Ein alevitischer Bekannter schreibt aus seiner Kindheit. Seine Erfahrungen aus der Fastenzeit. Ein trauriges Beispiel von Diskriminierung in der Türkei.
UZAT DİLİNİ GÖREYİM : Çocukken, oruç olduğumuzu ispat etmek için dilimizi uzattırırlardı diğer çocuklar. Çocuk aklımızla ispatlamaya çalışırdık. Yoksa onların günah dediği çarpardı bizi. Annemle babamın oruç zamanları diğer anne babalarınkine uymazdı. Diğerlerininkinde top patlar, televizyon program yapar, geceleri davulcu hepimizi uyandırır, sonunda da bayram yapılırdı. Bizimkiler sessiz sedasız aç kalırdı da, hiç yaygara kopmazdı. Kimsenin diline bakmazdık biz. Sonra aşure yapardı annem. Bütün sokağa dağıtırdık. Dağıttığımız evlerle aramızdaki bi sırdı sanki boşaltılıp, yıkanmadan geri verilen aşure kapları...

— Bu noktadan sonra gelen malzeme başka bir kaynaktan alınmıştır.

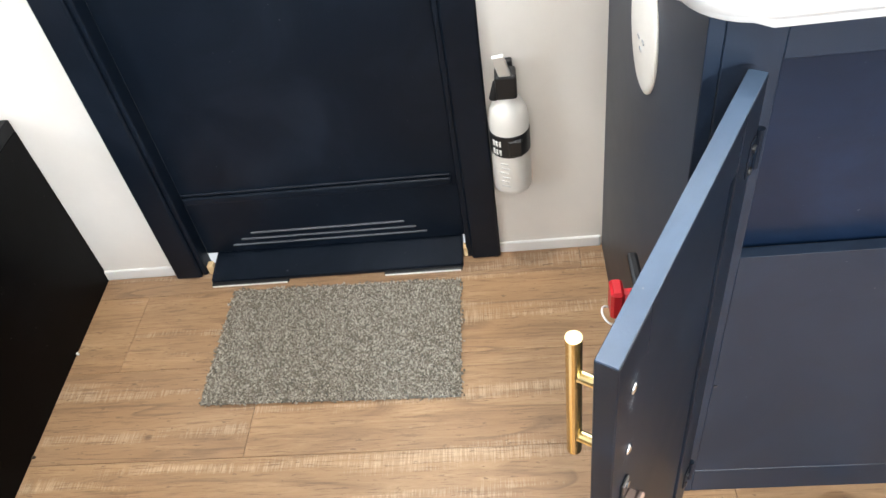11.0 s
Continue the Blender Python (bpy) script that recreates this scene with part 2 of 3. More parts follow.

Başkalarının ibadetinin çağrısı, herkesin duyduğu bir ezgiyle beş vakit yapılırdı. Bizimkiler gizli saklı mahallelerde, genellikle bir gecekondunun büyükçe salonunda toplanırdı. Babam saz çalar, hikâye anlatır gibi acılı deyişler söyler, herkes ağlardı. Eskiden susuz bırakılmış, öldürülmüş akrabalarımıza ağlarlardı sanki. Su vermeyenlere lânet okurlardı. Toplulukta gürültü olursa, “Gerçeğe Hü!” denirdi. “Gerçeğe Hü!” dendi mi, herkes toparlanır, sus pus olurdu. Sanki söylenenler daha bi dikkatli dinlenmeli, kendi başına değil, toplulukla hareket edilmeliydi.
Babam beş yıl önce toprağa karıştı. Annem aşure yapıp dağıtmaya devam ediyor. Ve her Ramazan ayında annemi yok saymaya devam ediyor televizyonlar, davulcular, restoranlar. Arabayla o şehirden bu şehre dolaşmayı planlayan arkadaşlarım plan yapıyorlar; "Tokat'ta sorun yaşamayız da Kastamonu? Sigara falan içerken dikkat edicez mecbur..." Mecbur, çünkü dilimizi uzattırıp bakanlar var hâlâ. Kapılarımız çarpılanmaya, içimiz yanmaya devam ediyor...
Kimsenin inancının inançsızlığının sorgulanmadığı, kapıları çarpısız ve kilitsiz bir dünya umuduyla, hayırlı ramazanlar.
Vielleicht findet sich jemand für die Übersetzung.